Custom DSL Examples¶

Track classes instead of functionsTrack both functions and methodsTrack interfaces

dsl_struct: 'filter(.roles has "Class")'
dsl_name: '.props.name'

dsl_struct: 'filter(.roles has "Function" or .roles has "Method")'
dsl_name: '.props.name'

dsl_struct: 'filter(.roles has "Interface")'
dsl_name: '.props.name'

Metrics Reference¶

Node Hotness¶

Field	Type	Description
`name`	string	Function/method name
`type`	string	UAST node type (e.g., "Function")
`file`	string	Source file path
`change_count`	int	Number of commits that modified this node
`coupled_nodes`	int	Number of other nodes that co-changed with this node
`hotness_score`	float	Normalized score [0, 1] relative to the hottest node

Node Coupling¶

Field	Type	Description
`node1_name` / `node2_name`	string	Names of the coupled nodes
`node1_file` / `node2_file`	string	File paths of the coupled nodes
`co_changes`	int	Number of commits where both nodes changed
`coupling_strength`	float	Normalized strength [0, 1]

Aggregate¶

Field	Type	Description
`total_nodes`	int	Total tracked nodes
`total_changes`	int	Sum of all node change counts
`total_couplings`	int	Number of unique coupling pairs
`avg_changes_per_node`	float	Mean changes per node
`avg_coupling_strength`	float	Mean coupling strength across all pairs
`hot_nodes`	int	Nodes with change count ≥ 10 (MEDIUM or HIGH risk)

Use Cases¶

Function-level hotspot detection: Find the most frequently changed functions in the codebase.

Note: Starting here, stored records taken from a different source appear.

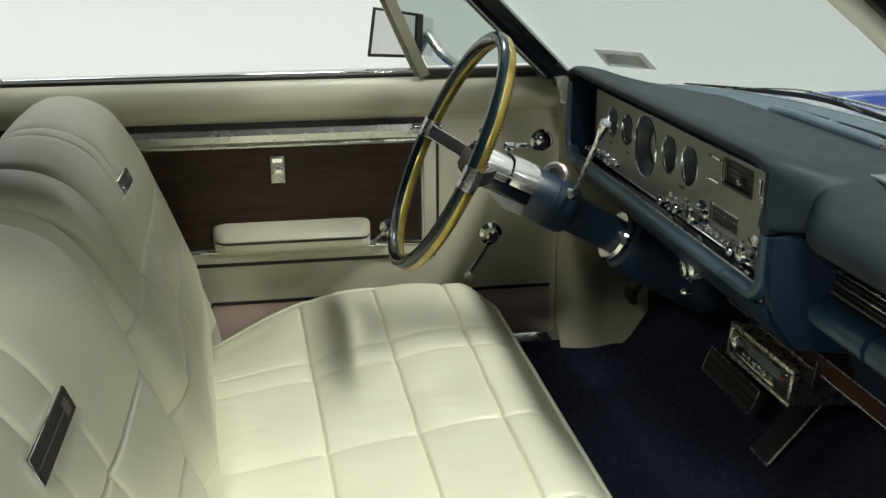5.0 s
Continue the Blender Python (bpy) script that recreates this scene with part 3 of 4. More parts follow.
# ---- wipers ----
for (px, py), (ex, ey) in (((0.36, 0.965), (0.04, 0.975)), ((-0.16, 0.99), (-0.46, 0.955))):
    w = thing("windshield_wiper", "thin metal windshield wiper resting on the glass", "wiper", "windshield wipers")
    z0 = 0.955
    mid = Vector((ex, glass_base(ex) + 0.012, z0 + 0.013))
    part("pivot", lathe([(0.014, 0), (0.014, 0.012), (0.009, 0.02)], axis_at((px, py, z0 - 0.035), (0, -0.3, 1)), 14), CHROME, w)
    part("arm", sweep(smooth_path([(px, py, z0 - 0.015), (px * 0.7 + mid.x * 0.3, py, z0 + 0.005), tuple(mid)], 6), [(-0.005, -0.0015), (0.005, -0.0015), (0.005, 0.0015), (-0.005, 0.0015)]), CHROME_DULL, w, "satin metal wiper arm")
    bl0 = Vector((ex - 0.21, glass_base(ex - 0.21) + 0.012, z0 - 0.004))
    bl1 = Vector((ex + 0.21, glass_base(ex + 0.21) + 0.012, z0 - 0.004))
    cen = Vector((ex, glass_base(ex) + 0.010, z0 + 0.004))
    part("blade", sweep(smooth_path([bl0, cen, bl1], 8), [(-0.003, -0.004), (0.003, -0.004), (0.003, 0.004), (-0.003, 0.004)]), RUBBER, w, "black wiper blade")
    part("bridge", sweep(smooth_path([bl0.lerp(cen, 0.3), cen + Vector((0, 0.004, 0.009)), bl1.lerp(cen, 0.3)], 8), [(-0.003, -0.001), (0.003, -0.001), (0.003, 0.001), (-0.003, 0.001)]), CHROME_DULL, w)
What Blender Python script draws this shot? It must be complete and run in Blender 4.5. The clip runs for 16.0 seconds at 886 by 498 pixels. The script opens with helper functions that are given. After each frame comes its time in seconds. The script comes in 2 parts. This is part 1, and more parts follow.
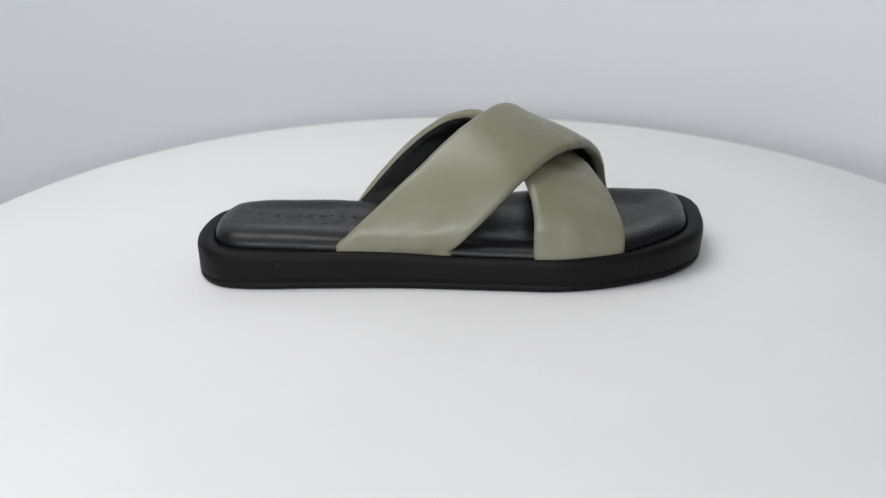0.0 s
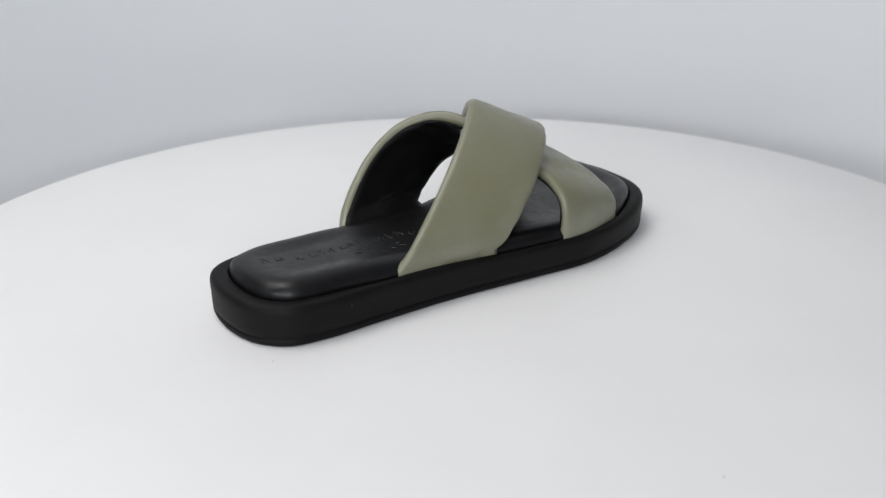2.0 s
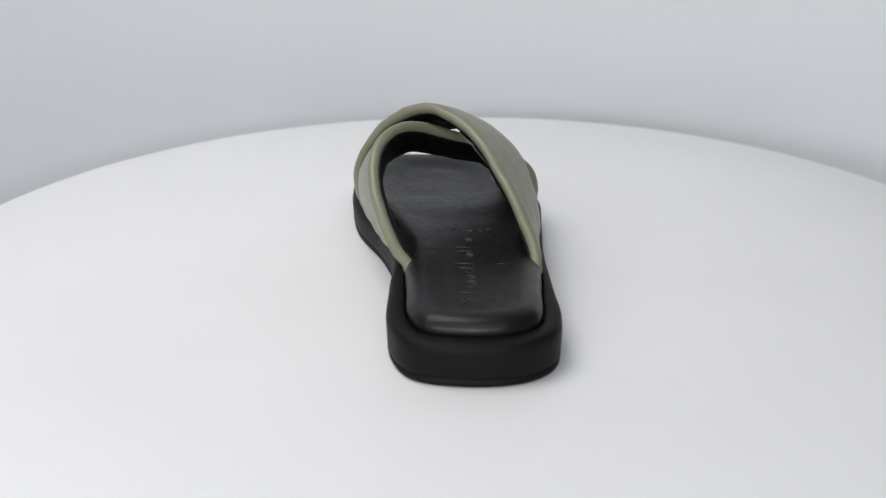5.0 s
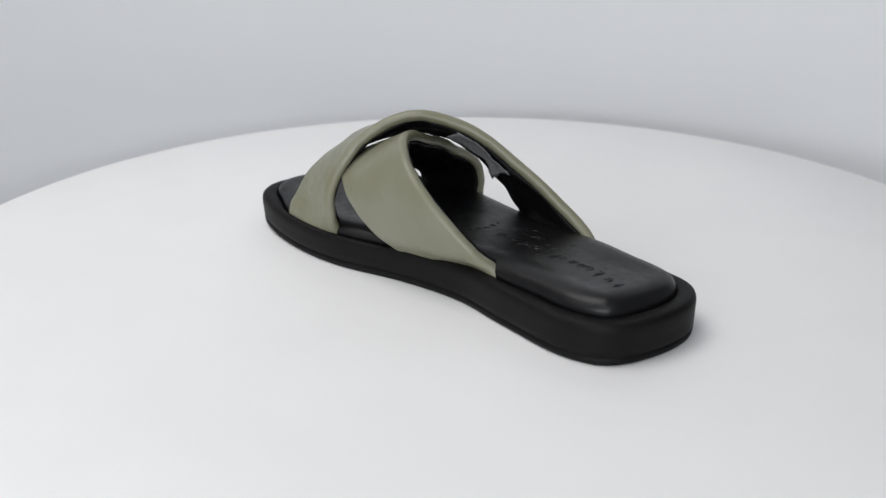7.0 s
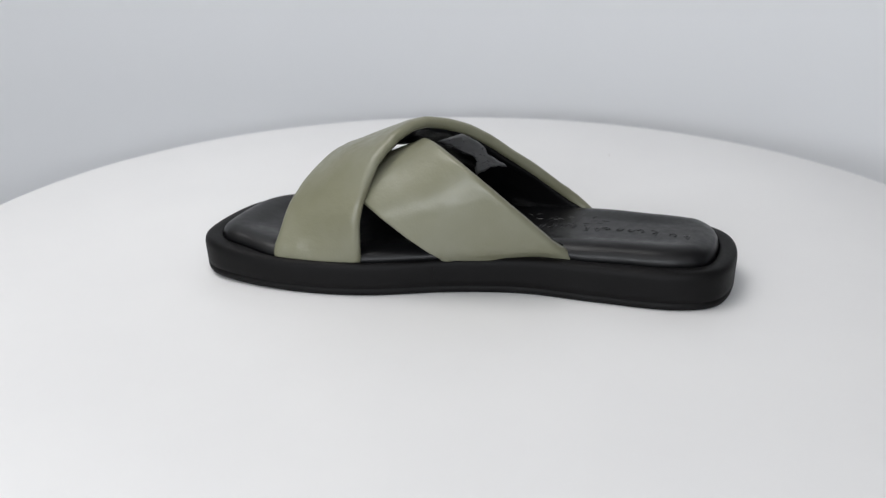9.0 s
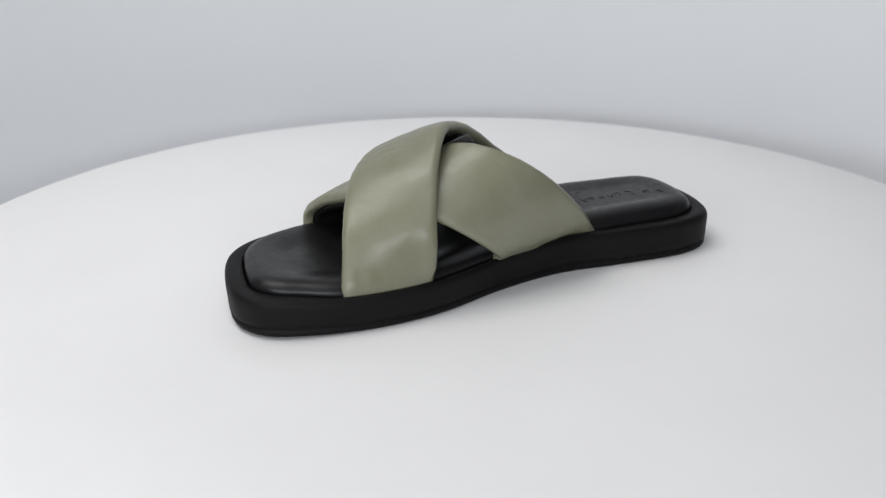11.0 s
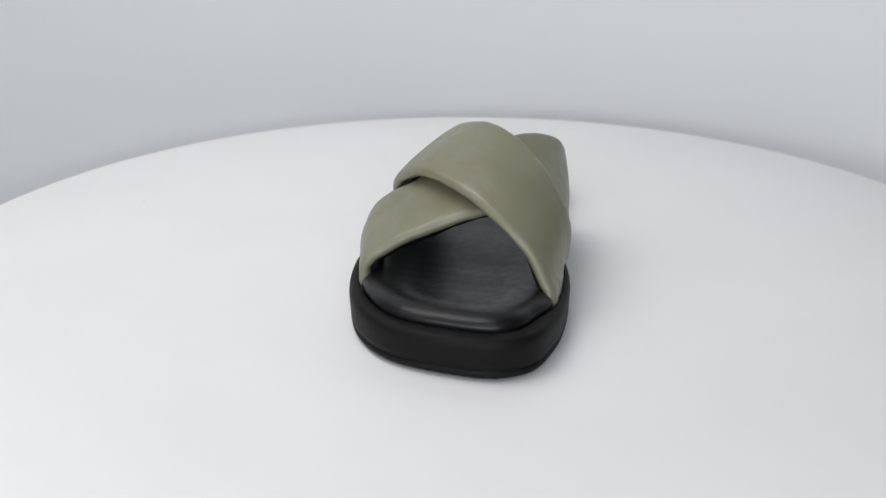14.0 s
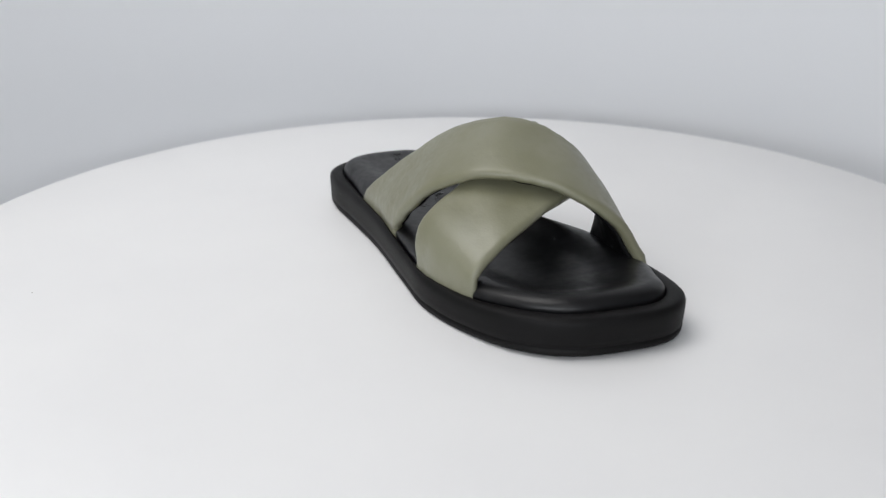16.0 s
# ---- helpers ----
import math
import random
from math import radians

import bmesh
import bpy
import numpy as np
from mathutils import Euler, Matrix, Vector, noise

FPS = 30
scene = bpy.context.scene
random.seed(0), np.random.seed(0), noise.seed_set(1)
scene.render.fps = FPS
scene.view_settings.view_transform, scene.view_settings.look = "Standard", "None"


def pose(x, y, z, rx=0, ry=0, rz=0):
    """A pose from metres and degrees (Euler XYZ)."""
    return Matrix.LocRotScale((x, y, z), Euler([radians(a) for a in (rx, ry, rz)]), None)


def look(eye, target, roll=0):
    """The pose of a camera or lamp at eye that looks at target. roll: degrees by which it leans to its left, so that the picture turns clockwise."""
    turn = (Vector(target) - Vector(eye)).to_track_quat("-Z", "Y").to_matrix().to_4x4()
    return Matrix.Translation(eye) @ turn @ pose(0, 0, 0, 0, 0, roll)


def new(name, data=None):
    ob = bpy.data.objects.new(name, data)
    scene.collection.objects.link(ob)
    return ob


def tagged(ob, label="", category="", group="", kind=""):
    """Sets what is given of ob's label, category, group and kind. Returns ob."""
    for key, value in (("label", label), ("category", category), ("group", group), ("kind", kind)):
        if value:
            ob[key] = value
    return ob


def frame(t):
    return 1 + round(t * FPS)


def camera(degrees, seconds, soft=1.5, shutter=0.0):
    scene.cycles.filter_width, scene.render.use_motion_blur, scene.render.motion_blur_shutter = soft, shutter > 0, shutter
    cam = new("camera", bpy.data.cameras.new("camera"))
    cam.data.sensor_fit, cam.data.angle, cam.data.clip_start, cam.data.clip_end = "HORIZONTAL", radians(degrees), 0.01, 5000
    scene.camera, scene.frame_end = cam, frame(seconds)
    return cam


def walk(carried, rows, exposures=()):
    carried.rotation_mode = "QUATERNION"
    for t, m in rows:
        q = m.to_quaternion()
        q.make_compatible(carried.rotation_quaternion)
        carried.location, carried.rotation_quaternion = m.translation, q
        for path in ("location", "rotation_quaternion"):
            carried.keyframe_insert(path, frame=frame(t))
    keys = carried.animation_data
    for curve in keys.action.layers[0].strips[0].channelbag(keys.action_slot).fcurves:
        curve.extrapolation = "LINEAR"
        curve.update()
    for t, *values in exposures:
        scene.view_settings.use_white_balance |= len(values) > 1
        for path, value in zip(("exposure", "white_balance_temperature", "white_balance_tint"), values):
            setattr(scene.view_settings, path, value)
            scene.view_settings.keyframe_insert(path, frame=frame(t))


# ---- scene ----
# camera: stands still, looks down at a turntable
MM = 0.001
SECONDS = 16.0
cam = camera(46.07, SECONDS, soft=1.35)
EYE = Vector((0.0, -0.510, 0.211))
PITCH, YAW, ROLL = 21.864, 1.287, -0.378
cam.data.dof.use_dof, cam.data.dof.focus_distance, cam.data.dof.aperture_fstop = True, 0.52, 9.5
aim = EYE + Vector((-math.sin(radians(YAW)) * math.cos(radians(PITCH)),
                    math.cos(radians(YAW)) * math.cos(radians(PITCH)),
                    -math.sin(radians(PITCH))))
CAM_POSE = look(EYE, aim, ROLL)
walk(cam, [(0.0, CAM_POSE), (SECONDS, CAM_POSE)], [(0.0, 0.0), (SECONDS, 0.0)])

# light: a dim white world, soft boxes low and high in front and at the upper left, a panel overhead
world = bpy.data.worlds.new("studio_air")
world.use_nodes = True
scene.world = world
world.node_tree.nodes["Background"].inputs[0].default_value = (0.9, 0.95, 1.0, 1)
world.node_tree.nodes["Background"].inputs[1].default_value = 0.3


def soft_box(name, eye, target, wide, high, watts, colour, spread=180):
    data = bpy.data.lights.new(name, "AREA")
    data.shape, data.size, data.size_y, data.energy, data.color = "RECTANGLE", wide, high, watts, colour
    data.spread = radians(spread)
    ob = new(name, data)
    ob.matrix_world = look(eye, target)
    return ob


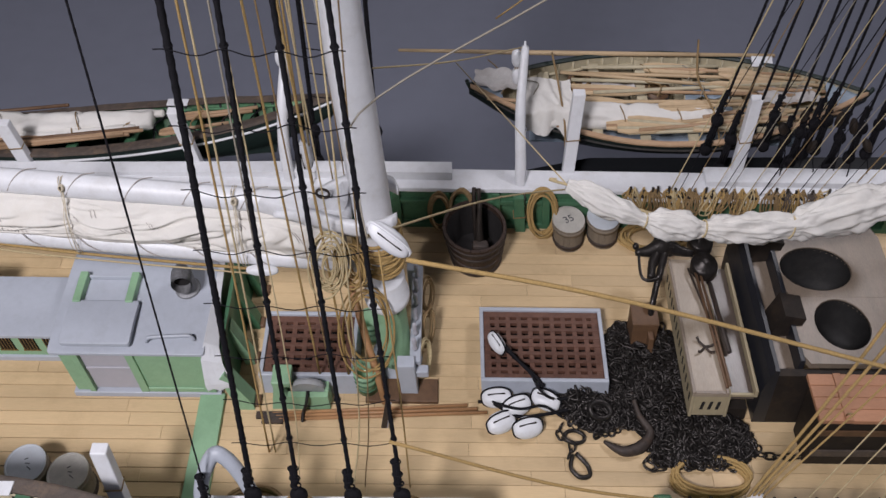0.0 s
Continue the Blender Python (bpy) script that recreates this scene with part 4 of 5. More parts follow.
# ---- whaleboats ----
def whaleboat(cx, cy, cz, half, beam, depth, roll, pitch, yaw, inside, outside, label, worn=False, sail_y=-1.6, oar_sets=(), sails=((-0.70, 0.32, 0.0, 1.0),)):
    ob = thing("whaleboat", (cx, cy, cz), label, "whaleboat", "whaleboats")
    rot = Matrix.Rotation(radians(yaw), 3, "Z") @ Matrix.Rotation(radians(-pitch), 3, "Y") @ Matrix.Rotation(radians(roll), 3, "X")
    hb = lambda s: beam * max(0.0, 1 - abs(s) ** 2.1) ** 1.05
    zg = lambda s: 1.3 * abs(s) ** 2.2
    zk = lambda s: -depth + (depth + 0.6) * max(0, abs(s) - 0.45) ** 2 * 2.9

    def at(s, u, inset=0.0):
        b, g, k = max(hb(s) - inset, 0.02), zg(s), zk(s) + inset
        k = min(k, g - 0.15)
        return Vector((s * (half - inset), b * math.sin(abs(u) * math.pi / 2) ** 0.75 * (1 if u > 0 else -1), k + (g - k) * (1 - math.cos(u * math.pi / 2)) ** 0.9))

    def put(name, bm, m, lab="", smooth=False):
        for v in bm.verts:
            v.co = rot @ v.co
        return part(name, bm, m, ob, lab, smooth)

    def shellmesh(inset, flip):
        bm = B()
        S, U = np.linspace(-1, 1, 41), np.linspace(-1, 1, 17)
        g = [[bm.verts.new(at(s, u, inset)) for u in U] for s in S]
        for a, b in zip(g, g[1:]):
            for j in range(16):
                q = (a[j], a[j + 1], b[j + 1], b[j])
                bm.faces.new(q[::-1] if flip else q)
        return bm

    put("outer_planking", shellmesh(0.0, False), outside, "dark painted outer planking", True)
    put("inner_planking", shellmesh(0.22, True), inside, "painted inner planking", True)
    for sg in (-1, 1):
        gw, secs = B(), []
        wide = 0.85 if worn else 0.28
        for s in np.linspace(-0.99, 0.99, 64):
            p = at(s, sg)
            inner = max(abs(p.y) - wide, 0.0)
            lift = 0.06 * noise.noise(Vector((s * 9, sg, cx)))
            secs.append([gw.verts.new((p.x, sg * yy, p.z + zz + lift)) for yy, zz in ((abs(p.y) + 0.14, -0.08), (abs(p.y) + 0.12, 0.10), (abs(p.y) - 0.04, 0.15), (inner, 0.13), (inner, 0.0))])
        for a, b in zip(secs, secs[1:]):
            for j in range(5):
                gw.faces.new((a[j], a[(j + 1) % 5], b[(j + 1) % 5], b[j]))
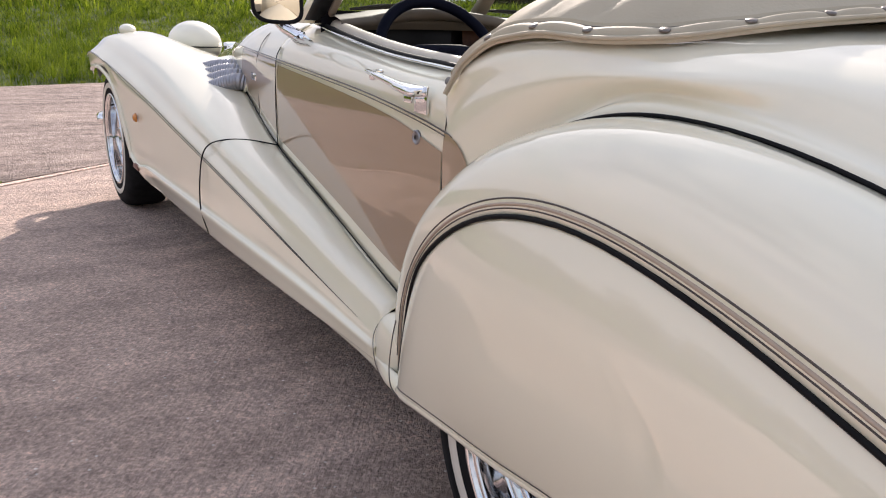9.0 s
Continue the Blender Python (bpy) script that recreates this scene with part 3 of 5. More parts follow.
# rear wings
WA = [(-0.735, 1.868, 0.20), (-0.722, 1.85, 0.33), (-0.720, 1.80, 0.445), (-0.728, 1.725, 0.545), (-0.723, 1.60, 0.672), (-0.713, 1.44, 0.757), (-0.703, 1.27, 0.790), (-0.679, 1.035, 0.752), (-0.644, 0.738, 0.631), (-0.602, 0.53, 0.518), (-0.580, 0.43, 0.462), (-0.563, 0.348, 0.413)]
WB = [(-0.768, 1.770, 0.20), (-0.790, 1.738, 0.34), (-0.815, 1.690, 0.453), (-0.837, 1.580, 0.566), (-0.847, 1.475, 0.628), (-0.850, 1.370, 0.661), (-0.841, 1.250, 0.667), (-0.829, 1.070, 0.622), (-0.812, 0.840, 0.530), (-0.797, 0.670, 0.462), (-0.772, 0.535, 0.425), (-0.700, 0.430, 0.404)]
SKIRT_U = [(-0.790, 1.748, 0.262), (-0.800, 1.715, 0.36), (-0.822, 1.655, 0.48), (-0.837, 1.568, 0.566), (-0.849, 1.434, 0.641), (-0.841, 1.277, 0.663), (-0.829, 1.096, 0.626), (-0.819, 0.95, 0.573), (-0.814, 0.89, 0.548), (-0.808, 0.81, 0.513), (-0.803, 0.75, 0.489), (-0.797, 0.68, 0.458), (-0.7875, 0.62, 0.432), (-0.7775, 0.572, 0.412), (-0.766, 0.533, 0.389), (-0.752, 0.524, 0.362), (-0.736, 0.523, 0.338), (-0.718, 0.518, 0.320), (-0.703, 0.512, 0.311)]
SKIRT_L = [(-0.798, 1.738, 0.242), (-0.826, 1.69, 0.247), (-0.842, 1.60, 0.268), (-0.847, 1.50, 0.281), (-0.849, 1.375, 0.292), (-0.846, 1.25, 0.303), (-0.841, 1.12, 0.304), (-0.836, 1.01, 0.265), (-0.828, 0.965, 0.212), (-0.817, 0.930, 0.188), (-0.809, 0.893, 0.208), (-0.802, 0.835, 0.266), (-0.799, 0.79, 0.300), (-0.790, 0.71, 0.320), (-0.775, 0.63, 0.320), (-0.753, 0.565, 0.312), (-0.728, 0.532, 0.304), (-0.703, 0.514, 0.302)]


def eased(a, n):
    """A line with its small kinks smoothed out, ends kept."""
    a = np.array(a, float)
    for _ in range(n):
        a[1:-1] = a[1:-1] * 0.5 + (a[:-2] + a[2:]) * 0.25
    return a


wa, wb = eased(cr(WA, 72), 8), eased(cr(WB, 72), 8)
WING = bowed(wa, wb, np.interp(np.linspace(0, 1, 72), [0, 0.15, 0.4, 0.8, 1], [0.13, 0.165, 0.24, 0.2, 0.06]), 17)
# the outer corner of the tail is rounded off
edge_ = np.vstack([WING[:, -1], WING[-1, -2::-1]])
move_ = eased(edge_, 30) - edge_
for k in range(6):
    WING[:-1, -1 - k] += move_[:71] * (1 - k / 6) ** 2
    WING[-1 - k, :-6 if k else None] += move_[71:][::-1][:-6 if k else None] * (1 - k / 6) ** 2
wb = WING[:, -1].copy()
su, sl = eased(cr(SKIRT_U, 90), 4), cr(SKIRT_L, 90)


def rounded(a, b, bulge, n):
    """Sections from line a to line b that roll over near a and stay flat below."""
    t, d = np.gradient(a + b, axis=0), b - a
    nn = np.cross(t, d)
    nn /= -(np.linalg.norm(nn, axis=1)[:, None] + 1e-12)
    u = np.linspace(0, 1, n) ** 1.3
    rise = np.where(u < 0.42, 1 - ((0.42 - u) / 0.42) ** 2, 1 - (np.clip(u - 0.55, 0, 1) / 0.45) ** 2)
    return a[:, None] + d[:, None] * u[None, :, None] + nn[:, None] * (np.asarray(bulge) * np.linalg.norm(d, axis=1))[:, None, None] * rise[None, :, None]


SKIRT = rounded(su, sl, np.interp(np.linspace(0, 1, 90), [0, 0.08, 0.25, 0.6, 0.8, 1], [0.0, 0.05, 0.075, 0.075, 0.03, 0.0]), 25)
for s in SIDES:
    w = panel("rear_wing", WING, CREAM, car, s, "cream rear wing with brown pinstripes" if s == 1 else "", turn=True)
    k = panel("wheel_spat", SKIRT, CREAM, car, s, thick=0.012, turn=True)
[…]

These are the highest-risk points for bugs.
Fine-grained coupling analysis: Discover which functions always change together. This reveals implicit dependencies that file-level coupling misses.
Refactoring prioritization: Functions that are both hot (high change count) and coupled (always change with others) are the best refactoring candidates.
Architecture validation: Functions from different packages that are highly coupled may indicate a leaking abstraction.
Test prioritization: Focus testing resources on the hottest functions.

Interpreting Results¶

Reading the Coupling Strength¶

Strength	Interpretation
0.8 - 1.0	Very tight coupling. Functions almost always change together. Consider merging or extracting shared logic.
0.5 - 0.8	Moderate coupling. There is a significant shared dependency. Review if coupling is intentional.
0.2 - 0.5	Loose coupling. Occasional co-changes, likely due to shared APIs or data structures.
< 0.2	Minimal coupling. Co-changes are incidental.

Actionable Insights¶

High hotness + High coupling: Core function that drives many changes. Candidate for splitting or stabilizing the interface.
High hotness + Low coupling: Frequently bugfixed isolated function. Needs better tests and potentially a redesign.
Low hotness + High coupling: Stable function that always changes with others. Check if coupling is necessary or indicates a design smell.

Limitations¶

UAST required: Only languages with UAST parser support are analyzed. Files in unsupported languages are skipped entirely.
CPU intensive: The analyzer performs UAST parsing on both the before and after versions of every changed file in every commit. This makes it one of the most expensive analyzers. It benefits from parallel execution.
Name collisions: If two functions in different files have the same name, they are tracked as distinct nodes (the file path is part of the key). However, if a file is renamed, the analyzer updates all associated nodes.
Shallow extraction within a file: When multiple structural nodes in the same file share the same extracted name (e.g., nested functions with identical names), only one is tracked. The last one encountered wins. Qualified paths (e.g., OuterClass.innerMethod) are not built.
DSL limitations: The DSL query must match nodes that have position information (Pos field) in the UAST. Nodes without position data cannot be mapped to diff hunks.
Large functions: A change anywhere within a function's line range counts as a change to that function. Very large functions (hundreds of lines) will have inflated change counts.